Wak mengatakan dialah penjual siomai pertama di Kabupaten Samosir. Kehadiran makanan “bakso tahu” di daerah yang mayoritas penggemar mi gomak ini memberikan warna baru. Dagangannya laris manis tanpa pesaing.
Belakangan pedagang siomai mulai bertambah, tetapi itu masih atas rekomendasi Wak. Mereka masih berasal dari satu kabupaten dengan Wak. Dia yang mengajak mereka ke Pangururan.
Dalam sehari Wak tidak tahu persis berapa porsi siomai yang terjual, tapi setiap minggu dia menghabiskan 20 kilogram kentang dan dua karung tepung. Wak mengaku semua kandungan siomainya berbahan alami. “Pernah diperiksa dari Dinas Kesehatan Samosir. Saya bilang tidak pakai sodium atau sari manis. Pakai gula asli, penyedap rasa dikit-dikit,” katanya.
Ketika ditanya berapa omzetnya per hari, Wak mengaku tidak menentu. “Paling dapat lima ratus, enam ratus, tujuh ratus [ribu rupiah]. Usaha kecil-kecilan, yang penting halal,” katanya. Bila dirata-ratakan, dalam sebulan omzet Wak bisa mencapai Rp15 juta sampai dengan Rp18 juta. “Ya, alhamdulillah, rezeki dari Tuhan,” katanya.
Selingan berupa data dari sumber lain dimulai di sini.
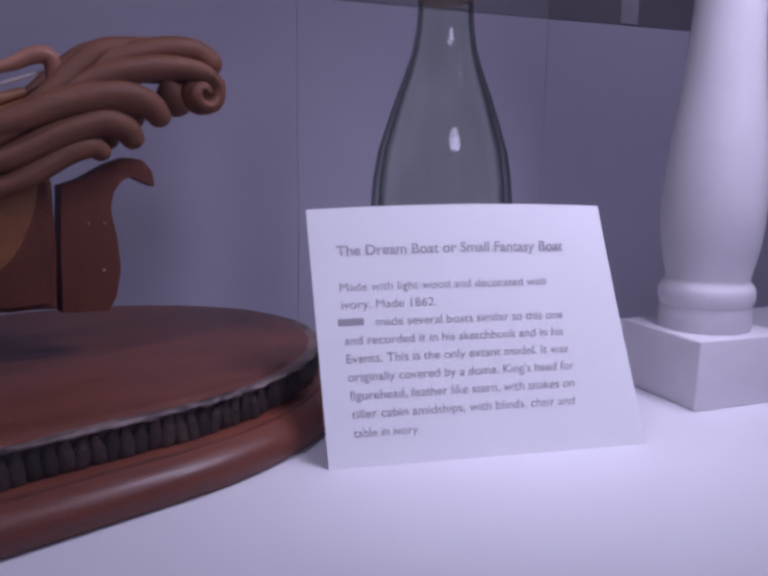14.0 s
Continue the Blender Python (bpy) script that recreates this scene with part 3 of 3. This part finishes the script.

Dari jualan siomai, Wak bisa membantu anak-anaknya membangun rumahnya masing-masing. Enam anaknya di Tasikmalaya sudah dibuatkannya rumah. “Sebelum mereka menikah biar mereka punya rumah,” katanya. Sebagai orang tua, Wak merasa memiliki kewajiban untuk membantu anak-anaknya meskipun tinggal saling berjauhan. Dua anaknya pun diajaknya ke Pangururan. Satu berjualan roti bakar, dan satu lagi berjualan batagor.
Di Pangururan, Wak tinggal bersama dengan istri dan kedua anaknya itu. Setiap tahun, pada saat Lebaran, mereka selalu pulang ke kampung halaman di Tasikmalaya untuk berkumpul dengan keluarga. Dia selalu rindu akan kampungnya meskipun dia merasa nyaman tinggal di Pulau Samosir yang mayoritas penduduknya orang Batak beragama Kristen. Selama 11 tahun tinggal di ibu kota Kabupaten Samosir, dia mengaku tidak pernah mendapat diskriminasi.
Di Pangururan ini Wak punya perkumpulan sesama pedagang muslim. Ada orang Sunda, Jawa, Padang, dan beragam suku lainnya. Bila ada yang kemalangan, mereka wajib mengunjungi rumah duka. Sebaliknya, bila ada yang menggelar acara pesta, mereka juga saling mengundang. “Belum lama ini ada meninggal teman penjual sate, orang Padang, rumahnya di arah Ronggur sana. Kami datang ramai-ramai ke sana,” katanya.